Une citation du développement durable oubliée mais qui a eu ses heures de gloire était “du local au global”. L’idée était de démontrer que la moindre action à son échelle, que le retour sur la terre ferme, la liberté d’agir étaient bénéfiques à l’ensemble de la planète. Tout déséquilibre, même le plus petit, peut affecter les écosystèmes, humains comme naturels. Le fameux “effet papillon”. C’est effectivement les initiatives locales et des coopérations populaires qu’il faudrait retenir et montrer le plus possible. Mettre en lumière que l’écologie peut être heureuse, positive et salvatrice. Un exemple qui met du baume au cœur : la réduction de 80% de la déforestation amazonienne depuis le départ de Bolsonaro du pouvoir brésilien. Autre exemple, en Éthiopie, l’utilisation de terres communautaires fortement dégradées est réglementée afin de restaurer les sols et de limiter le surpâturage dans le cadre d’accords communautaires plutôt qu’à l’aide de clôtures. Résultat : la biodiversité, la couverture végétale et l'infiltration de l’eau dans les sols augmentent. Alors que la dégradation des terres arides représente une perte annuelle de produit intérieur pouvant aller jusqu’à 8% dans les pays en développement. En France, le succès des AMAP vient d’une famille du Sud qui a décidé en 2001 de changer son modèle agricole pour permettre aux gens de mieux manger et pour eux de vivre mieux. Cela a tellement bien marché qu’il en existe 2200 aujourd’hui qui font vivre décemment près de 5000 paysan.nes.

Il faut valoriser le coût global et les effets bénéfiques d’une meilleure qualité de l’air, d’une alimentation moins toxique et moins protéinée, la mobilité active, la nature ou encore la diminution des canicules par exemple. La santé mentale et physique sont améliorées, les portes-monnaies tout aussi remplis voir plus, l’anxiété des générations futures moins présentes. On peut entendre dire que ce n’est pas possible partout et notamment les milieux plus ruraux ou les ménages plus précaires et c’est vrai. Mais là encore, ce n’est pas une résultante des politiques environnementales mais bien de l’inaction globale de ceux et celles qui sont au pouvoir, leur incapacité à se projeter dans un futur plus lointain que leur mandat ou de leurs bénéfices financiers. Le choix de rester dans un modèle capitaliste et sociétal mortifère plutôt que d’engager le changement.  Par exemple, abandonner des familles et leur histoire dans des inondations pour faire du clientélisme et laisser construire dans des zones à risques très connues. Ne pas apprendre la leçon, recommencer et recommencer, laisser le désespoir s’installer.

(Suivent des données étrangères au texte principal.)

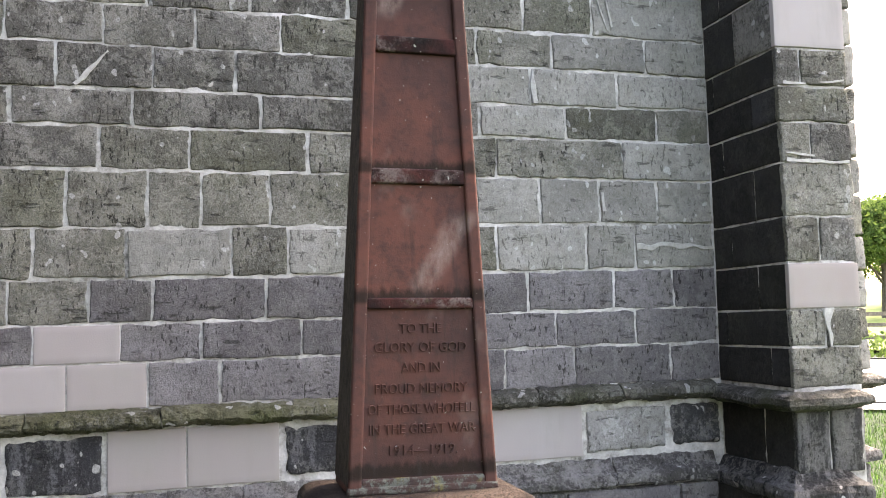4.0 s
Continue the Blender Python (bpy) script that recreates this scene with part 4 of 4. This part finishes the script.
def chip(x, y, r, turn, z=0.33):
    bm = bmesh.new()
    g = random.Random(int(x * 1000))
    pts = [(r * g.uniform(0.6, 1.1) * math.cos(a) * 1.5, r * g.uniform(0.6, 1.1) * math.sin(a)) for a in [k * math.tau / 9 for k in range(9)]]
    low, high = [bm.verts.new((a, b, 0)) for a, b in pts], [bm.verts.new((a * 0.8, b * 0.8, 0.004 + 0.3 * abs(a) * r)) for a, b in pts]
    for i in range(9):
        bm.faces.new((low[i], low[(i + 1) % 9], high[(i + 1) % 9], high[i]))
    bm.faces.new(high)
    ob = part("fallen_petal", bm, PETAL)
    ob.matrix_basis = pose(x, y, z, 0, 0, turn)
    tagged(ob, "small pale fallen petal lying on the slab", "petal", "petals on the slab")


for x, y, r, turn in ((-0.732, -0.395, 0.010, 20), (-0.727, -0.606, 0.011, -15), (-0.552, -0.72, 0.009, 50), (-0.345, -0.935, 0.012, 5), (-0.408, -0.886, 0.007, 80),
                      (0.268, -0.863, 0.008, 30), (0.36, -0.80, 0.007, 120), (-0.2, -0.7, 0.005, 0), (0.5, -0.9, 0.005, 60)):
    chip(x, y, r, turn)


def weed(name, x, y, z, n, size, material, label, seed, spread=0.35):
    """A little tuft of leaves and stalks rooted in a joint."""
    g = random.Random(seed)
    bm = bmesh.new()
    for _ in range(n):
        a, l = g.uniform(0, math.tau), size * g.uniform(0.5, 1.1)
        d, s = Vector((math.cos(a), math.sin(a), g.uniform(0.4, 1.6))).normalized(), Vector((-math.sin(a), math.cos(a), 0)) * size * 0.13
        o = Vector((g.gauss(0, 0.6), g.gauss(0, 0.45), 0)) * size * spread
        bm.faces.new([bm.verts.new(p) for p in (o, o + d * l * 0.5 + s, o + d * l, o + d * l * 0.5 - s)])
    ob = part(name, bm, material)
    ob.location = (x, y, z)
    tagged(ob, label, "weed")


weed("weed", 0.80, 0.13, 0.328, 26, 0.05, GRASS, "small green weed growing from the slab joint", 1)
weed("weed", 0.56, -0.02, 0.328, 18, 0.035, STRAW, "brown withered weed at the plinth's foot", 2)
weed("moss_tuft", -0.35, -0.83, 0.327, 900, 0.013, MOSS, "flat brown and green cushion of moss on the slab", 3, 6.0)
weed("weed", 0.86, -0.98, 0.165, 40, 0.05, STRAW, "pale withered weed at the slab's corner", 4)

# ---- beyond the church corner ----
def strip(name, pts, material, label, kind="structure", cat=""):
    bm = bmesh.new()
    bm.faces.new([bm.verts.new(p) for p in pts])
    return tagged(part(name, bm, material), label, cat or name, kind=kind)


U, V = Vector((0.633, 0.774, 0)), Vector((0.774, -0.633, 0))      # away from the viewer, and across
EYE = Vector((-0.74, -3.45, 0))


def out(d, across, z=0.0):
    return EYE + U * d + V * across + Vector((0, 0, z))


strip("road", [out(15.5, -9, 0.185), out(15.5, 9, 0.185), out(31, 16, 0.2), out(31, -16, 0.2)], ROAD, "pale sunlit road past the churchyard", cat="road")
strip("field", [out(36, -40, 0.3), out(36, 40, 0.3), out(130, 90, 4.4), out(130, -90, 4.4)], FIELD, "sunlit green field rising behind the fence", cat="field")

railing = tagged(new("iron_railing"), "black iron railing with three bars beside the road", "railing")
for z in (0.45, 0.76, 1.05):
    bm = bmesh.new()
    a, b = out(14.2, -4.5, z), out(14.2, 4.5, z - 0.1)
    tube(bm, [a, b], 0.016)
    part("bar", bm, IRON, railing)
for k in (-4.4, -2.4, 2.9, 4.4):
    bm = bmesh.new()
    p = out(14.2, k)
    box(bm, p.x - 0.02, p.x + 0.02, p.y - 0.02, p.y + 0.02, 0.1, 1.1)
    part("post", bm, IRON, railing)

fence = tagged(new("wooden_fence"), "weathered post-and-rail wooden field fence", "fence")
for k in range(-4, 5):
    bm = bmesh.new()
    p = out(33, k * 1.9 + 0.4)
    box(bm, p.x - 0.07, p.x + 0.07, p.y - 0.07, p.y + 0.07, 0.1, 1.75)
    bevel(part("post", bm, WOOD, fence), 0.015, 1)
for z in (0.75, 1.15, 1.5):
    bm = bmesh.new()
    a, b = out(32.9, -8), out(32.9, 8.5)
    d = (b - a).normalized()
    s = Vector((-d.y, d.x, 0)) * 0.03
    v = [bm.verts.new(p) for zz in (z, z + 0.13) for p in (a + s + Vector((0, 0, zz)), b + s + Vector((0, 0, zz)), b - s + Vector((0, 0, zz)), a - s + Vector((0, 0, zz)))]
    for f in ((0, 3, 2, 1), (4, 5, 6, 7), (0, 1, 5, 4), (1, 2, 6, 5), (2, 3, 7, 6), (3, 0, 4, 7)):
        bm.faces.new([v[i] for i in f])
    part("rail", bm, WOOD, fence)


def leaves(clumps, per, size, seed):
    """Many small leaves gathered round clump centres (x, y, z, radius)."""
    g = np.random.default_rng(seed)
    c = np.repeat(np.array(clumps), per, 0)
    n = len(c)
    d = g.normal(0, 1, (n, 3))
    d /= np.linalg.norm(d, axis=1)[:, None]
    p = c[:, :3] + d * (c[:, 3] * g.uniform(0.45, 1.08, n) ** 0.6)[:, None]
    a, b = g.normal(0, 1, (n, 3)), g.normal(0, 1, (n, 3))
    a /= np.linalg.norm(a, axis=1)[:, None]
    b = np.cross(a, b)
    b /= np.linalg.norm(b, axis=1)[:, None]
    s = (size * g.uniform(0.6, 1.4, n))[:, None]
    v = np.stack([p - a * s, p + b * s * 0.5, p + a * s, p - b * s * 0.5], 1).reshape(-1, 3)
    me = bpy.data.meshes.new("crown")
    me.from_pydata(v.tolist(), [], (np.arange(n)[:, None] * 4 + [0, 1, 2, 3]).tolist())
    me.materials.append(LEAF)
    return me


def tree(base, tall, spread, seed, label):
    g = random.Random(seed)
    thing = tagged(new("tree"), label, "tree", "trees beyond the field")
    thing.location = base
    bm = bmesh.new()
    def limb(p, q, r0, r1):
        d = (q - p).normalized()
        m = d.to_track_quat("Z", "Y").to_matrix().to_4x4()
        bmesh.ops.create_cone(bm, segments=7, radius1=r0, radius2=r1, depth=(q - p).length, matrix=Matrix.Translation((p + q) / 2) @ m)
    limb(Vector((0, 0, -0.2)), Vector((0.1, 0, tall * 0.5)), tall * 0.035, tall * 0.02)
    clumps = []
    for i in range(26):
        a, f = g.uniform(0, math.tau), g.uniform(0.18, 1.0)
        rad = spread * math.sin(math.pi * min(0.98, 0.25 + 0.7 * f)) * g.uniform(0.45, 1.0)
        q = Vector((rad * math.cos(a), rad * math.sin(a), tall * (0.12 + 0.82 * f)))
        clumps.append((q.x, q.y, q.z, spread * g.uniform(0.22, 0.4)))
        if i % 3 == 0:
            limb(Vector((0.05, 0, tall * g.uniform(0.2, 0.5))), q, tall * 0.012, tall * 0.004)
    part("trunk", bm, BARK, thing)
    crown = new("crown", leaves(clumps, 700, 0.13, seed))
    crown.parent = thing


for d, k, tall, spread, seed in ((62, -7, 6.6, 4.2, 1), (58, 0.5, 6.2, 4.0, 2), (66, 7.5, 8.6, 4.8, 3), (60, 14, 6.8, 4.4, 4), (72, -15, 7.4, 5, 5), (75, 3, 8, 5, 6)):
    p = out(d, k)
    tree((p.x, p.y, 0.3 + (d - 36) / 94 * 4.1), tall, spread, seed, "leafy green tree behind the sunlit field")
hedge = [(*out(31.6 + 0.5 * math.sin(3 * k), -8 + k * 0.55)[:2], 0.5, 0.55) for k in range(30)]
hedge_ob = new("hedge", leaves(hedge, 110, 0.10, 9))
tagged(hedge_ob, "rough leafy undergrowth at the foot of the fence", "undergrowth", kind="stuff")
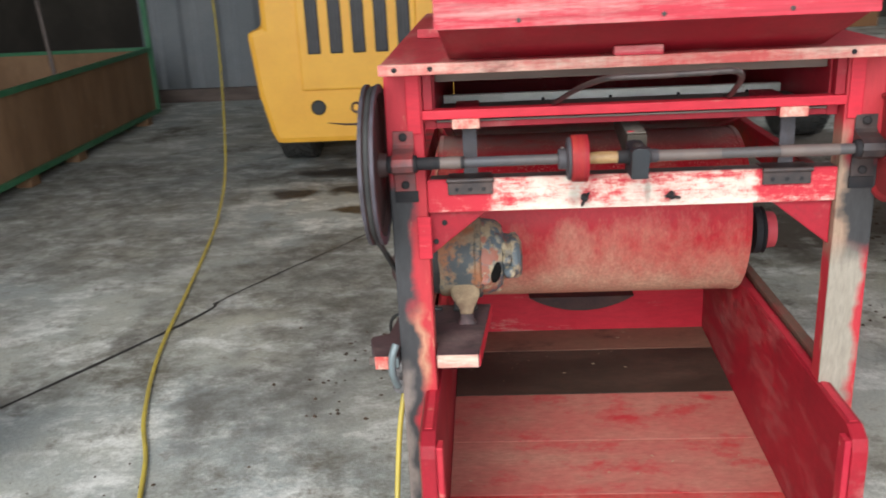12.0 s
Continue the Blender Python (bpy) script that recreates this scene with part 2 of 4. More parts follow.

L’écologie punitive n’existe pas. La politique punitive, elle, est bien réelle. En ne faisant rien, les politiques et les industriels tuent à petit feu les populations, notamment les plus vulnérables (femmes, enfants, minorités, etc.) ainsi que la planète. Je ne sais pas vous, mais personnellement, j’ai envie de me lever le matin avec un petit peu d’espoir, écologique et démocratique. Essayons ensemble.